BERTUAHPOS.COM – Draf Revisi Undang-Undang (UU) Penyiaran yang tengah disusun oleh DPR menuai kontroversi di masyarakat.
Isi dari draf tersebut dinilai mengambil wewenang yang seharusnya diatur dalam peraturan perundang-undangan lainnya.
Salah satu poin kontroversial dalam draf tersebut adalah terkait pengaturan penyelenggaraan platform digital penyiaran.
Hal ini mengindikasikan bahwa kreator konten yang memiliki dan menjalani akun media sosial seperti YouTube dan TikTok juga akan termasuk dalam ranah UU Penyiaran ini.
Direktur Eksekutif Lembaga Studi dan Advokasi Masyarakat (ELSAM) Wahyudi Djafar mengungkapkan bahwa rumusan draf yang saat ini disusun oleh DPR akan mencakup platform digital.
“Termasuk konten-konten yang didistribusikan melalui platform berbasis user generated content (UGC) seperti YouTube, TikTok, dan sebagainya,” ujarnya, seperti dilansir dari Kontan, Kamis, 16 Mei 2024.
Wahyudi menilai pengaturan ini tumpang tindih dengan peraturan dalam undang-undang lain.

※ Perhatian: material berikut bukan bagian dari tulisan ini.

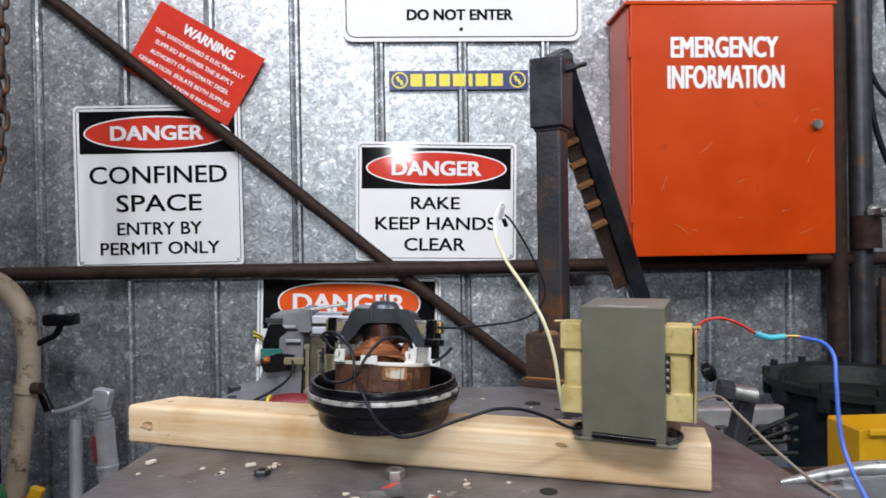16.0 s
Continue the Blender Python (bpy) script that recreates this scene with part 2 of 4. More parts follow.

Saat ini, platform berbasis UGC seperti YouTube dan TikTok diatur dalam Undang-Undang Informasi dan Transaksi Elektronik (UU ITE).
Selain itu, Peraturan Pemerintah (PP) 71/2019 tentang Penyelenggaraan Sistem dan Transaksi Elektronik serta Permenkominfo Nomor 5 Tahun 2020 juga sudah jelas mengatur konten-konten yang didistribusikan melalui platform berbasis UGC.
“Tentu menjadi problematis ketika konten yang didistribusikan melalui platform UGC itu dipersamakan dengan konten siaran,” kata Wahyudi.
Ia menjelaskan bahwa konten siaran dihasilkan oleh lembaga penyiaran seperti televisi dan rumah produksi, sementara konten UGC diproduksi oleh individu atau kreator konten dan kemudian didistribusikan melalui platform digital tersebut.
Pasal 34F ayat (2) dalam draf tersebut menyebutkan bahwa penyelenggara platform digital penyiaran dan/atau platform teknologi penyiaran lainnya wajib melakukan verifikasi konten siaran ke Komisi Penyiaran Indonesia (KPI) sesuai dengan Pedoman Perilaku Penyiaran (PPP) dan Standar Isi Siaran (SIS).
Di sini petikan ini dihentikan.